Focused ultrasound is a non-invasive technology that focuses multiple beams of ultrasound on a target deep within the body. Where the beams converge, the energy results in many important biological effects, creating the possibility of treating a variety of medical disorders. The technology, still in its clinical infancy, has been used to treat bone metastases and prostate cancer, and more recently, has proven successful in pre-clinical treatment of neurodegenerative diseases, such as Parkinson’s and Alzheimer’s, and human clinical trials in these diseases are currently under way.

“It was known that that the blood-brain barrier could be opened by ultrasound and microbubbles but we hypothesized that with the right ultrasound sequence and microbubble size, you could go from no opening to the largest volume and highest permeability of the barrier,” says Dr. Konofagou, also a member of the HICCC and an expert in focused ultrasound and novel cancer therapeutics.

Dr. Konofagou has devised a platform that uses focused ultrasound and microbubbles-gas-filled contrasting agents used for imaging and drug delivery-coupled with real-time MRI imaging for the treatment of disease. Given intravenously, the liquid-coated microbubbles travel to the treatment site. The gas inside these tiny bubbles vibrate and jolt once the ultrasound beam shines on them, and these vibrating microbubbles cause cells to pull apart, lending access to the protective barrier.

Says Dr. Konofagou, “We engage the blood vessels in the brain and use the vibration of the microbubbles to help ‘lift’ the barrier. When this happens, the blood vessels in the brain become more porous and more permeable. That’s when we can cross the blood-brain barrier temporarily to target the tumor with drugs. Everything surrounding it remains intact.”

Dr. Konofagou has demonstrated the effectiveness of using focused ultrasound for drug delivery in earlier research in mice with neurodegenerative disease, and her lab also is interested in focused ultrasound ablation of benign and cancerous tumors in the breast and pancreas. She is working with clinicians on an open phase 1 trial at Columbia studying focused ultrasound drug delivery in Alzheimer’s patients.

A Cross-Disciplinary Collaboration

The collaboration on the DIPG trial was born out of a former postdoctoral fellow’s interest in combining his concentration in biomedical engineering with radiation oncology. Shutao Wang, MD, PhD, a member of the Konofagou lab at the time, began working with Dr. Wu before completing his Columbia postdoctoral fellowship and pursuing medical school.
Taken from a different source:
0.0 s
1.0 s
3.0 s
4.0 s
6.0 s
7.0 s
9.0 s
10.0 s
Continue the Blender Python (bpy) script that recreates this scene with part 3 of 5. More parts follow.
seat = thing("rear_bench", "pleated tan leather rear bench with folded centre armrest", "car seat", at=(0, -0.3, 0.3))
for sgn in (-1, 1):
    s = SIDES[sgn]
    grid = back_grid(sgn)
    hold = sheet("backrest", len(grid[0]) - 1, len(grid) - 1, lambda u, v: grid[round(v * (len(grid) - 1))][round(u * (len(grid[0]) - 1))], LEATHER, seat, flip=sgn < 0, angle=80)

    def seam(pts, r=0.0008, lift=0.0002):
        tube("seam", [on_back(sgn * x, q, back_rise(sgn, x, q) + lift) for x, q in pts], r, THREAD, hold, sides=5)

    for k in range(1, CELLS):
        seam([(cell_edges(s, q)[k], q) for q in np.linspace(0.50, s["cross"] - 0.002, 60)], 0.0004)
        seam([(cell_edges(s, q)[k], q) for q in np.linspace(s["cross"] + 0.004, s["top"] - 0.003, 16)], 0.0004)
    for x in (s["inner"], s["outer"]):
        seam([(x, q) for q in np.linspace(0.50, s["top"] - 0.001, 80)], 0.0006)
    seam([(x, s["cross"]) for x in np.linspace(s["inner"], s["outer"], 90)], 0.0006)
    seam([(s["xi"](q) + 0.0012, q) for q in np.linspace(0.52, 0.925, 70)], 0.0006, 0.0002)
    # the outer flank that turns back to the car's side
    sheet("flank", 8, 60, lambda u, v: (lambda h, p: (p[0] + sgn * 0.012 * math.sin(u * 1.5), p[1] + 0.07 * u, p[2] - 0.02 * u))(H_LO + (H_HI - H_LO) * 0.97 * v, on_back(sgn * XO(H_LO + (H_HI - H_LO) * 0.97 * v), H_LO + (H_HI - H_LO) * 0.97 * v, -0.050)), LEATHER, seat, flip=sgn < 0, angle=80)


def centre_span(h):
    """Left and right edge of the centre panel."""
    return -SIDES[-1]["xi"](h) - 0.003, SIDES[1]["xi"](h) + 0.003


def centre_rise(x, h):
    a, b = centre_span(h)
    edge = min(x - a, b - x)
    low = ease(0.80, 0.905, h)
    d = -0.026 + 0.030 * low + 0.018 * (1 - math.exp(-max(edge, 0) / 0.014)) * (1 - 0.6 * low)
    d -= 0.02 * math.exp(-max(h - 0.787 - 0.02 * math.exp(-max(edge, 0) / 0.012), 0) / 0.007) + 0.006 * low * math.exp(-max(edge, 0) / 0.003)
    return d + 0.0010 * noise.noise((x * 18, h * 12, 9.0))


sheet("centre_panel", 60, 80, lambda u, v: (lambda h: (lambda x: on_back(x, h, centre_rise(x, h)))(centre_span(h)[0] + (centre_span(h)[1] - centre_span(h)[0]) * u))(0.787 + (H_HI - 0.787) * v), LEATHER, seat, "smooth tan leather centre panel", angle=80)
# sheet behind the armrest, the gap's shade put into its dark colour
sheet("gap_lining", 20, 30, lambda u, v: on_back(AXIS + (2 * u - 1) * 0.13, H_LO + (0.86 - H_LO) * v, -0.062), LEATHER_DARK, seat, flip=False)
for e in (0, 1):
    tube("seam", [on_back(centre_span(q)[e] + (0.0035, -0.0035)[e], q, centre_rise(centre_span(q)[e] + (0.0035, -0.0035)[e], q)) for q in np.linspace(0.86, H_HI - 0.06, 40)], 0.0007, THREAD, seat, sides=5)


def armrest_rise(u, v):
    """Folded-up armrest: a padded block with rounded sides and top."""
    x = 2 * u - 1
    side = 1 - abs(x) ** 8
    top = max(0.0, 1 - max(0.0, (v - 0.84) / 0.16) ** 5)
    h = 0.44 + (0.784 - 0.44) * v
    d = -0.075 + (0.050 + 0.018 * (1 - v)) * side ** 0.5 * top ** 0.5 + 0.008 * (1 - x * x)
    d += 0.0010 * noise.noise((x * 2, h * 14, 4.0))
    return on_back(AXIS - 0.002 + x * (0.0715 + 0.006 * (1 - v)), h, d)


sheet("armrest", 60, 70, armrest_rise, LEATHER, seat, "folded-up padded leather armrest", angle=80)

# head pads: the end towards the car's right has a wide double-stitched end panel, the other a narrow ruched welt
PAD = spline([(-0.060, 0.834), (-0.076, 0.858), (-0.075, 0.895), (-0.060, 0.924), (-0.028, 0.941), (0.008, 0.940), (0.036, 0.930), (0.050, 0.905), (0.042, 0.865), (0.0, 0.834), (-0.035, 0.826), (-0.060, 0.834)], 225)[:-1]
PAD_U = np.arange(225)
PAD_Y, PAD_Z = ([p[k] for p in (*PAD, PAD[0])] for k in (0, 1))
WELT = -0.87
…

More recently, through the active involvement of postdoctoral fellows Antonios Pouliopoulos, PhD, and Mark. Burgess, PhD, from the Konofagou lab together with their counterparts James Wei, PhD, and Zachary Eglander, MD, in the Wu lab, there have been published pre-clinical studies that were pivotal in propelling the technology forward for the IND approval in pediatric DIPG. The two teams have been continuously working together on focused ultrasound for cancer drug delivery since 2015.

Prior to opening the phase 1 trial in DIPG, the researchers demonstrated that focused ultrasound is a safe and feasible technique for repeated blood-brain barrier opening and chemotherapy delivery in glioma mouse models. In a paper published in the International Journal of Radiation Oncology, the researchers also showed that by increasing the blood-brain barrier opening with focused ultrasound they were able to treat the tumor with a targeted increased dose of chemotherapy without inflicting damage to the surrounding region and producing more harmful side effects.
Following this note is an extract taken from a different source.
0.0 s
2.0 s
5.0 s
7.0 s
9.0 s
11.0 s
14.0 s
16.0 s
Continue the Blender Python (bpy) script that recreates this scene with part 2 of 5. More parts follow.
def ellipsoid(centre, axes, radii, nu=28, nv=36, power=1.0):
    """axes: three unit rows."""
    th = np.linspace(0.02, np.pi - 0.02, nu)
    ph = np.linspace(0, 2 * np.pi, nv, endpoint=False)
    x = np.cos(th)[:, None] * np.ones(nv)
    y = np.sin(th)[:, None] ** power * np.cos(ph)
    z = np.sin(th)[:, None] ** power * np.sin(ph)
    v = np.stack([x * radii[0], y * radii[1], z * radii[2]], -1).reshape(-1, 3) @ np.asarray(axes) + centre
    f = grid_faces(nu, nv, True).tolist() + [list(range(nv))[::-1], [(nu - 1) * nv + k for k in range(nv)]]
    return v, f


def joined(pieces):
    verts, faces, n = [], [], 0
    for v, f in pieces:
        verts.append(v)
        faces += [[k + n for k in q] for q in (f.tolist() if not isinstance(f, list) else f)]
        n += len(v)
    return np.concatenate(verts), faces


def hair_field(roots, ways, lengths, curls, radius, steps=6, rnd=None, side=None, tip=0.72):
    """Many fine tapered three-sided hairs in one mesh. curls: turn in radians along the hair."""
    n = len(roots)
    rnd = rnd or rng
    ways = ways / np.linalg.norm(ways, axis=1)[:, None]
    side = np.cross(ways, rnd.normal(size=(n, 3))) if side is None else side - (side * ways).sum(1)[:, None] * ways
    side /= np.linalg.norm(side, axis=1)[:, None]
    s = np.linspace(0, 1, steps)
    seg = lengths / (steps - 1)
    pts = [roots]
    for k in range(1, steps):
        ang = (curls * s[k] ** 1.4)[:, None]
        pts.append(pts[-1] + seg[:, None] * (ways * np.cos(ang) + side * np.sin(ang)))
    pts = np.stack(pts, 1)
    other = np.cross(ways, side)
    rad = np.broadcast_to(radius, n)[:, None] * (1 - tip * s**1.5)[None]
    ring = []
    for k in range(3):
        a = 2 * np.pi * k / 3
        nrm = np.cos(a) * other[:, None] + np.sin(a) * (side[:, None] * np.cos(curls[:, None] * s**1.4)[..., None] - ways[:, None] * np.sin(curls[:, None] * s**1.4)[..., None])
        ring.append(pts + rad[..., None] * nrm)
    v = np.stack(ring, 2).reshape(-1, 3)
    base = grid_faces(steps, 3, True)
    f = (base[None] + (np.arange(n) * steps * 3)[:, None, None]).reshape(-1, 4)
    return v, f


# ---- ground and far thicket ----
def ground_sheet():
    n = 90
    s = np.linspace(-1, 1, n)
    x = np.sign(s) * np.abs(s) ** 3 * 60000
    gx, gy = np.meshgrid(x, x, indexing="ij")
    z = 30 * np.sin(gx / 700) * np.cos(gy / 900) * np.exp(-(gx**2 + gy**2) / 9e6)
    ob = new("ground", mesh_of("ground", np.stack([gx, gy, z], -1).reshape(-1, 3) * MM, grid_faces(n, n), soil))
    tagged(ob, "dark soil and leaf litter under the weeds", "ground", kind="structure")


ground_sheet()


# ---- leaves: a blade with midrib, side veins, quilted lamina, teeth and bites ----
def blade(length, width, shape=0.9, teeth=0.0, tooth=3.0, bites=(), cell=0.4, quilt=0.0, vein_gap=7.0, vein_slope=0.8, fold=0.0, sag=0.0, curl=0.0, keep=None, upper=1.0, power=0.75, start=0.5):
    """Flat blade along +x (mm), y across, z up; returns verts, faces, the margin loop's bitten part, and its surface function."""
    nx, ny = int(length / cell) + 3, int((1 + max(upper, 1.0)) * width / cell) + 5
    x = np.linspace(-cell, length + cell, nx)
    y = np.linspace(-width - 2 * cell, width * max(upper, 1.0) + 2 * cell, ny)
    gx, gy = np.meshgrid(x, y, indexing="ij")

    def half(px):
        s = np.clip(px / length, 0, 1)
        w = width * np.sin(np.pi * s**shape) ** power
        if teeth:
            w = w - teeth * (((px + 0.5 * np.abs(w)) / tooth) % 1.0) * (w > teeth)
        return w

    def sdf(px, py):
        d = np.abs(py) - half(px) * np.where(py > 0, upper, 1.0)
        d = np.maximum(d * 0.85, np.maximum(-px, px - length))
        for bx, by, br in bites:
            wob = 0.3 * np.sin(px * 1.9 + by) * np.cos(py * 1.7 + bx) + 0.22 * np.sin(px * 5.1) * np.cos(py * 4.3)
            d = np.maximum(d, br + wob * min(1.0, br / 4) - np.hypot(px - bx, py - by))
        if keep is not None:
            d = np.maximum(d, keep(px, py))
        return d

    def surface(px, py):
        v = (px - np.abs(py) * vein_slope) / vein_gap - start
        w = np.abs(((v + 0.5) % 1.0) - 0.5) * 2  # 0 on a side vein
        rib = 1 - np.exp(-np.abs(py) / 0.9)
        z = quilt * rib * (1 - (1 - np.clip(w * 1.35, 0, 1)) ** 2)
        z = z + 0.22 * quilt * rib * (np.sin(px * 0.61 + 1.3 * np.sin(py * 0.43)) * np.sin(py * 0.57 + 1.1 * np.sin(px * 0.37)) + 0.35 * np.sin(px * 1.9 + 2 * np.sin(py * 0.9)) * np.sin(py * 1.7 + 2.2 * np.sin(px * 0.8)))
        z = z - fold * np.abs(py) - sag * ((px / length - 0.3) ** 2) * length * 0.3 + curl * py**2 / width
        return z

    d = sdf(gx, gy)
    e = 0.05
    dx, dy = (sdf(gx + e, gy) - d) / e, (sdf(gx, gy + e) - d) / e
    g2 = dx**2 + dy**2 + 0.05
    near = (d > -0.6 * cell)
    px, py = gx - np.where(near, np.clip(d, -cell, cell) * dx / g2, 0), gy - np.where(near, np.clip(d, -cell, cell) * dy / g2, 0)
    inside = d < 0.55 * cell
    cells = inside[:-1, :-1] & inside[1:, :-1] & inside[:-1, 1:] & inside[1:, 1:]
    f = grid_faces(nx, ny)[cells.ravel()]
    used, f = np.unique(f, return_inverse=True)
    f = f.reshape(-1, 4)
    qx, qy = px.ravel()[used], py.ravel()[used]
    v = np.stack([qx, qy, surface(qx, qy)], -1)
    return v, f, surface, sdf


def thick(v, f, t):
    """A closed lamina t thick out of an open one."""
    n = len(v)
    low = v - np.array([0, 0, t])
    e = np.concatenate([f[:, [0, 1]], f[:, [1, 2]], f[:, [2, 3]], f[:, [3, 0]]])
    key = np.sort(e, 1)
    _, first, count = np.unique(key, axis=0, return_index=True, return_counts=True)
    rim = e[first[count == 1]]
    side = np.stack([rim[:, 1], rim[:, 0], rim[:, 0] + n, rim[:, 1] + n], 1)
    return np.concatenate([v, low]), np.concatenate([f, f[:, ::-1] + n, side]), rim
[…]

“This is an ideal example of what can transpire when researchers and clinicians from different disciplines collaborate, working together for immediate translation of a therapeutic benefit,” says Dr. Wu, a lead investigator of the trial. “That’s the beauty of being here at Columbia. Not only do we have different disciplines working together, from radiation oncology, neurosurgery, to pediatric neuro-oncology, we also have a world class cancer center at one of the top universities in the nation to think outside of the box and create exciting new treatments.”

“While we are still early in our clinical research, it is exciting to move our focused ultrasound work beyond the lab,” adds Dr. Konofagou. “We’re not there yet, but we’re hoping to make a difference in patients’ lives.”